* Start SUPPLIED INFORMATION *

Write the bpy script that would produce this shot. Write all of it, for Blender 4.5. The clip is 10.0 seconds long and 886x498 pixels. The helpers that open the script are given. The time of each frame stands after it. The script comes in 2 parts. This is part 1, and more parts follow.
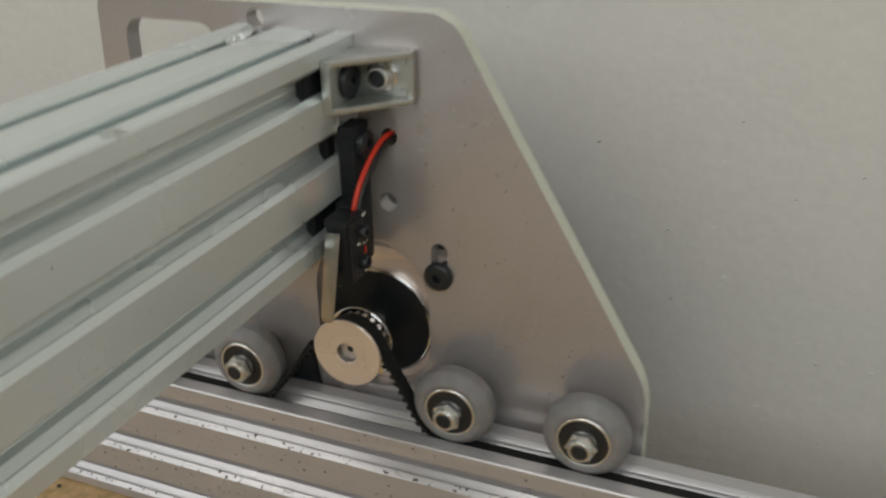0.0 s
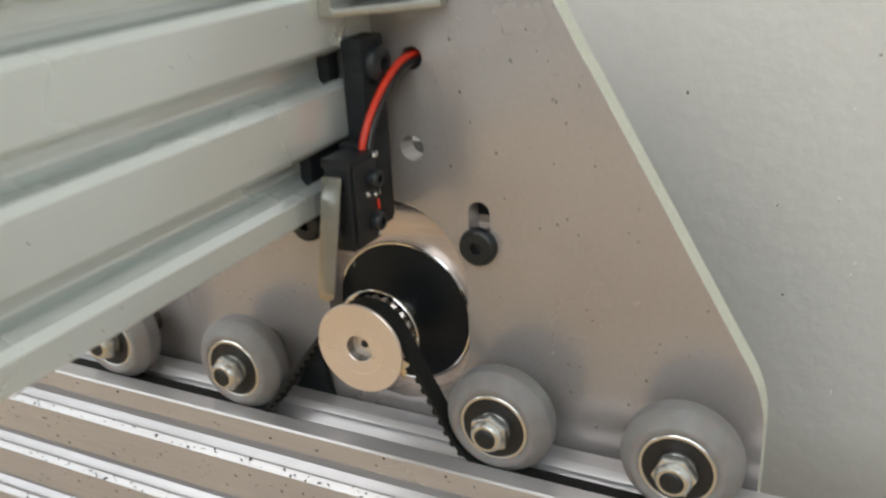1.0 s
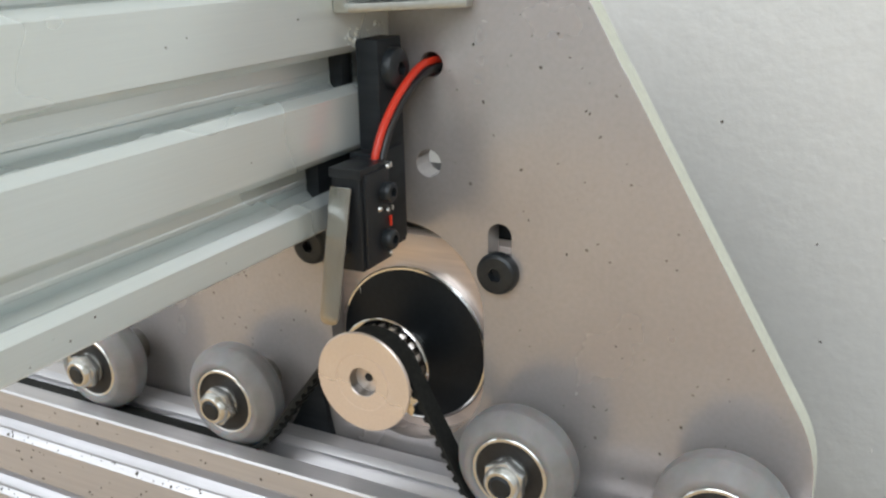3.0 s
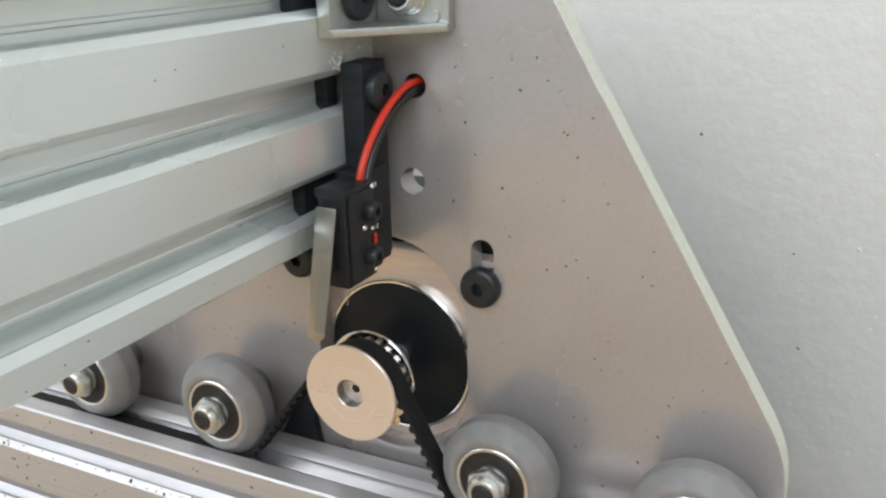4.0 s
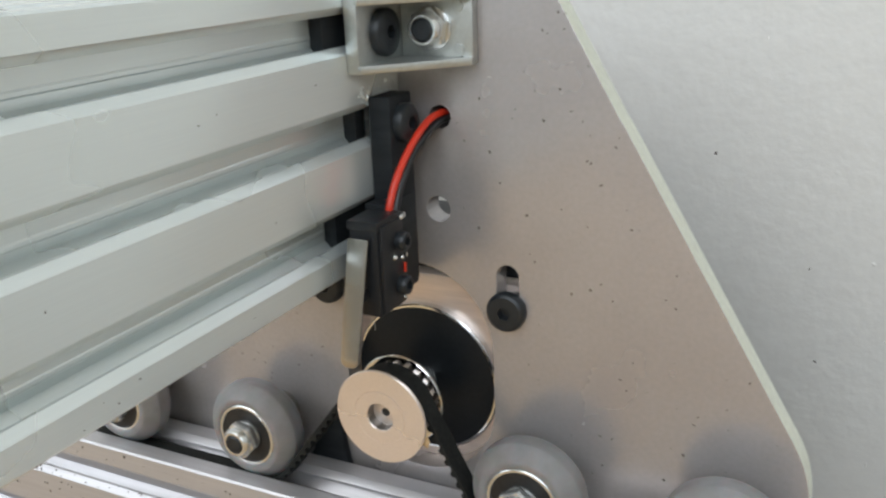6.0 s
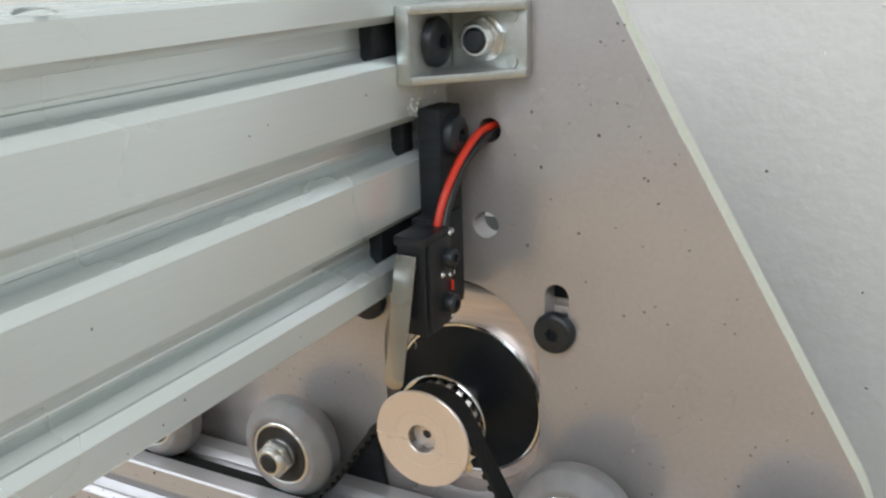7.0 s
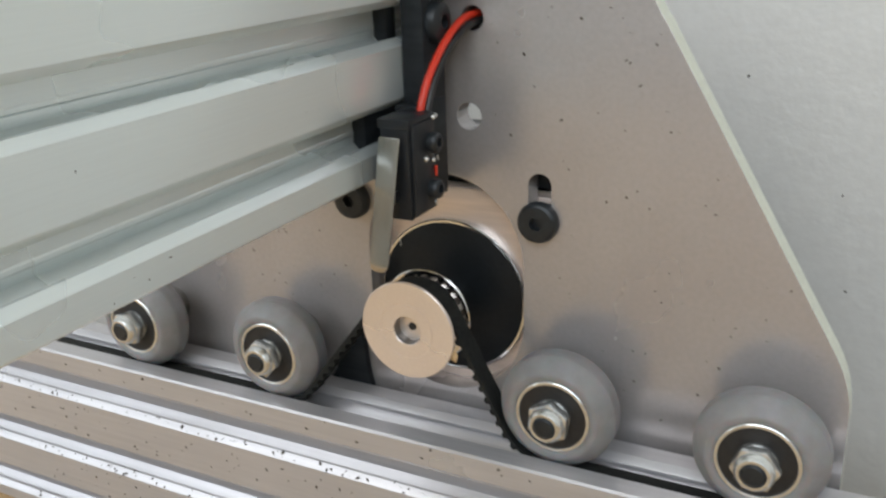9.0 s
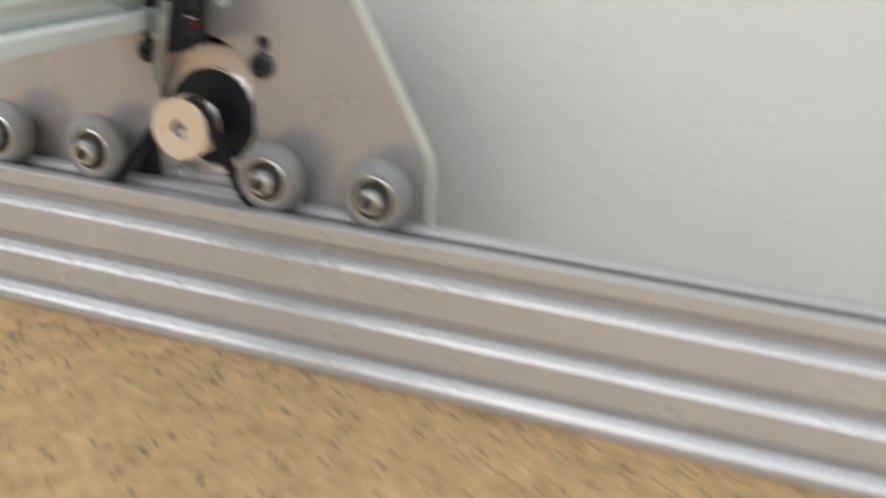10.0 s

* End SUPPLIED INFORMATION *

Every line of the data should be copied as it stands, without the images.

Write the bpy script that would produce this shot. Write all of it, for Blender 4.5. The clip is 10.0 seconds long and 886x498 pixels. The helpers that open the script are given. The time of each frame stands after it. The script comes in 2 parts. This is part 1, and more parts follow.
0.0 s
1.0 s
3.0 s
4.0 s
6.0 s
7.0 s
9.0 s
10.0 s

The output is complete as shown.